Regardless of who wins the White House, the FCC could face a legal challenge to the remand order, said Lay. That appeal could always be withdrawn if a Democratic FCC reverses the net neutrality order, and there's no reason not to try again in court under a Republican FCC, he said. The U.S. Court of Appeals for the D.C. Circuit, which 12 months ago remanded part of the net neutrality order to the FCC (see 1910010013), might be receptive to arguments the commission didn't do anything about those issues, he said. If it's still unclear who the president is as the deadline for filing the recon petition -- 30 days after an approved remand order is published in the Federal Register -- gets close, one could be filed just to be safe since it could always be withdrawn, he said. A Democratic-controlled FCC's grant of a recon petition on the remand order would likely be challenged in court by industry groups, he said.

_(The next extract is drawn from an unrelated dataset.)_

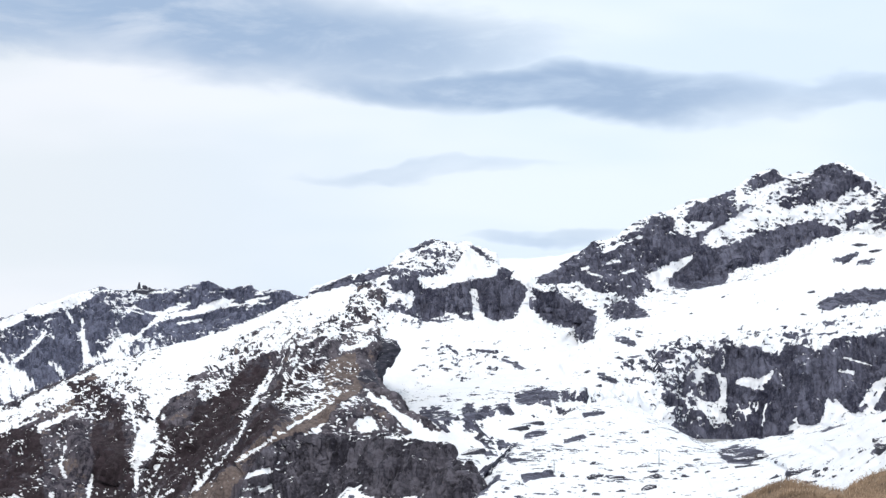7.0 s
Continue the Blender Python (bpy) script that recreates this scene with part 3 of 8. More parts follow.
apron_foot = [
    (459, 1270, -231.4), (544, 1235, -180.0), (588, 1215, -137.5), (703, 1152, -86.5), (774, 1044, -75.3), (686, 795, -53.8), 
    (604, 598, -27.8), (583, 548, -16.6),
]
apron_valley = [
    (342, 940, -282.9), (495, 811, -193.6), (456, 531, -120.6), (400, 378, -76.9),
]
apron_rows = [apron_crest, apron_mid, apron_foot, apron_valley]
meadow_brow = [
    (13.1, 58.5, -8.4), (23.5, 49.7, -4.1), (23.6, 46.4, -3.2), (24.5, 43.6, -2.4), (24.5, 41.3, -1.8), (24.4, 36.6, -1.2), 
    (23.3, 32.5, -0.8), (22.2, 29.6, -0.1), (21.3, 27.8, 0.2), (21.0, 26.7, 0.4), (20.6, 25.8, 0.5), (20.2, 24.9, 0.6), 
    (20.1, 24.3, 0.6), (19.9, 23.7, 0.6), (19.9, 23.1, 0.6), (19.7, 22.6, 0.8), (19.5, 22.1, 0.9), (19.3, 21.6, 1.0), 
    (19.2, 21.1, 1.1), (19.0, 20.6, 1.1), (18.8, 20.1, 1.1), (18.7, 19.5, 1.2), (18.1, 18.6, 1.2), (17.9, 18.1, 1.3), 
    (17.8, 17.6, 1.4), (17.5, 16.4, 1.5), (16.1, 11.8, 1.6),
]

mark("far", "snow", 13.3, 3.00, (-211, 4862, -43), (-136, 4854, -30), (-90, 4877, -14))
mark("far", "snow", 13.3, 3.00, (98, 4872, 8), (143, 4874, 25), (172, 4859, 11))
mark("left", "snow", 36.3, -0.55, (-707, 3005, -180), (-660, 2955, -234), (-635, 2760, -299))
mark("left", "wood", 40.6, 0.80, (-714, 2986, -200), (-659, 2934, -248), (-631, 2745, -318))
mark("left", "snow", 2.9, 2.70, (-692, 3052, -160), (-664, 3015, -201), (-641, 2973, -246), (-616, 2903, -292), (-602, 2813, -338))
mark("left", "snow", 3.0, 2.70, (-660, 3044, -184), (-625, 3011, -228), (-609, 2990, -270), (-588, 2861, -317))
mark("left", "snow", 3.7, 2.70, (-707, 3003, -191), (-675, 2958, -225), (-640, 2904, -266))
mark("left", "wood", 33.5, 0.80, (-278, 3277, -199), (-259, 3190, -256), (-304, 3194, -252))
mark("left", "snow", 56.4, -1.20, (-572, 2825, -369), (-519, 2963, -361), (-453, 3112, -329), (-374, 3183, -298), (-320, 3178, -280))
mark("left", "wood", 56.4, 1.00, (-572, 2825, -369), (-519, 2963, -361), (-453, 3112, -329), (-374, 3183, -298), (-320, 3178, -280))
mark("left", "snow", 56.1, -1.20, (-417, 2995, -373), (-301, 3072, -346), (-210, 3046, -340), (-137, 3123, -342))
mark("left", "wood", 56.1, 1.00, (-417, 2995, -373), (-301, 3072, -346), (-210, 3046, -340), (-137, 3123, -342))
mark("left", "wood", 25.7, 0.60, (-534, 3155, -236), (-515, 3229, -216), (-478, 3229, -253))
mark("left", "snow", 6.1, 1.40, (-449, 3839, 67), (-404, 3839, 56), (-364, 3882, 55))
mark("left", "snow", 10.6, 1.00, (-380, 3787, 17), (-371, 3847, 39), (-349, 3866, 45))
mark("left", "snow", 13.9, 0.80, (-372, 3776, 11), (-337, 3789, 15))
mark("left", "snow", 5.2, 1.40, (-475, 3797, 46), (-493, 3747, 9))
mark("left", "snow", 4.5, 2.70, (-432, 3762, 17), (-404, 3763, 9))
mark("left", "snow", 3.8, 2.70, (-548, 3571, -14), (-513, 3644, -10), (-452, 3671, -6), (-402, 3706, -4), (-346, 3777, 4), (-291, 3767, -1))
mark("left", "snow", 3.9, 2.70, (-291, 3767, -1), (-230, 3674, -14), (-193, 3938, -28))
mark("left", "snow", 5.6, 1.40, (-538, 3557, -22), (-522, 3559, -54), (-504, 3516, -96), (-497, 3484, -133), (-478, 3463, -173))
mark("left", "snow", 31.4, 0.45, (-577, 3444, -89), (-545, 3429, -122), (-520, 3366, -163), (-497, 3355, -202))
mark("left", "snow", 15.4, 0.50, (-662, 3142, -142), (-631, 3205, -160), (-584, 3137, -190), (-569, 3052, -241), (-561, 2985, -298))
mark("left", "snow", 4.9, 1.40, (-581, 3062, -233), (-562, 3005, -265), (-555, 2983, -308))
mark("left", "snow", 15.0, 0.95, (-467, 3512, -112), (-463, 3484, -152))
mark("left", "snow", 4.2, 2.70, (-450, 3518, -95), (-437, 3504, -159), (-411, 3428, -201))
mark("left", "snow", 29.2, 1.10, (-461, 3439, -220), (-422, 3425, -223), (-382, 3326, -207))
mark("left", "snow", 23.2, 0.80, (-487, 3419, -194), (-462, 3441, -210))
mark("left", "snow", 12.1, 0.90, (-416, 3308, -251), (-382, 3259, -248))
mark("left", "snow", 4.6, 1.40, (-343, 3401, -156), (-366, 3397, -188), (-365, 3316, -222))
mark("left", "snow", 3.3, 2.70, (-289, 3581, -70), (-303, 3428, -121), (-331, 3394, -164), (-345, 3316, -200), (-362, 3294, -241))
mark("left", "snow", 3.3, 2.70, (-298, 3413, -139), (-313, 3290, -191), (-328, 3283, -214))
mark("left", "snow", 4.1, 2.70, (-363, 3486, -114), (-344, 3421, -144))
mark("left", "snow", 4.3, 2.70, (-293, 3694, -13), (-292, 3587, -66), (-297, 3482, -105), (-312, 3429, -145))
mark("left", "snow", 4.1, 2.70, (-251, 3546, -69), (-239, 3496, -105), (-219, 3375, -141), (-214, 3356, -165))
mark("left", "snow", 41.2, 0.55, (-206, 3656, -72), (-159, 3655, -133), (-116, 3662, -162), (-93, 3582, -188), (-109, 3478, -233), (-126, 3335, -255))
mark("left", "snow", 21.9, 1.10, (-52, 3635, -165), (-32, 3565, -173))
mark("left", "snow", 14.4, 0.90, (-22, 3628, -143), (5, 3653, -112))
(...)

If there's a court fight over the remand order's approval, it likely would be back before D.C. Circuit, net neutrality proceeding participants said. Normally an appeal would go back to the same panel that remanded the issues, but Judge Stephen Williams' death in August makes how the court might respond more unclear since he persuaded the other judges that the FCC had met its Chevron analysis burden, said Public Knowledge Senior Vice President Harold Feld.
There's strong will to continue to fight the FCC on net neutrality given the possibility of a change in White House administration but also an understanding Chairman Ajit Pai won't change course so there's little motivation to lobby the agency as there was for the 2017 order, said Feld. A bigger emphasis will be put on a substantive recon petition so if the FCC changes hands there's a procedural vehicle for reconsideration, he said. PK "will remain involved," Feld said.
With a 30-day window for a recon petition after FR publication, and the FCC having to publish notice of accepting a recon petition, which starts a comment cycle on considering the petition, a recon petition decision would be sometime next year, said Benton Institute for Broadband & Society Senior Counselor Andrew Schwartzman. Benton was a petitioner in Mozilla and if the draft remand order is adopted would likely participate in the challenge, he said.
The FCC has a problem in that not doing anything to change its prior decision risks the D.C. Circuit doing a broad review of the fundamentals of the net neutrality order itself, including Communications Act Title I reclassification, said Pantelis Michalopoulos of Steptoe, who represented clients in the Mozilla challenge of the net neutrality order.
PK's Feld, in a call with an aide to Commissioner Geoffrey Starks recapped in a docket 17-108 filing Thursday, said the draft remand order wrongly focuses on net neutrality rules like paid prioritization or blocking content and should consider how Title I reclassification affects public safety and Lifeline. The lack of FCC authority under Title I is the biggest danger to public safety and the goal of universal access because the agency can't stop providers from disconnecting customers virtually at will.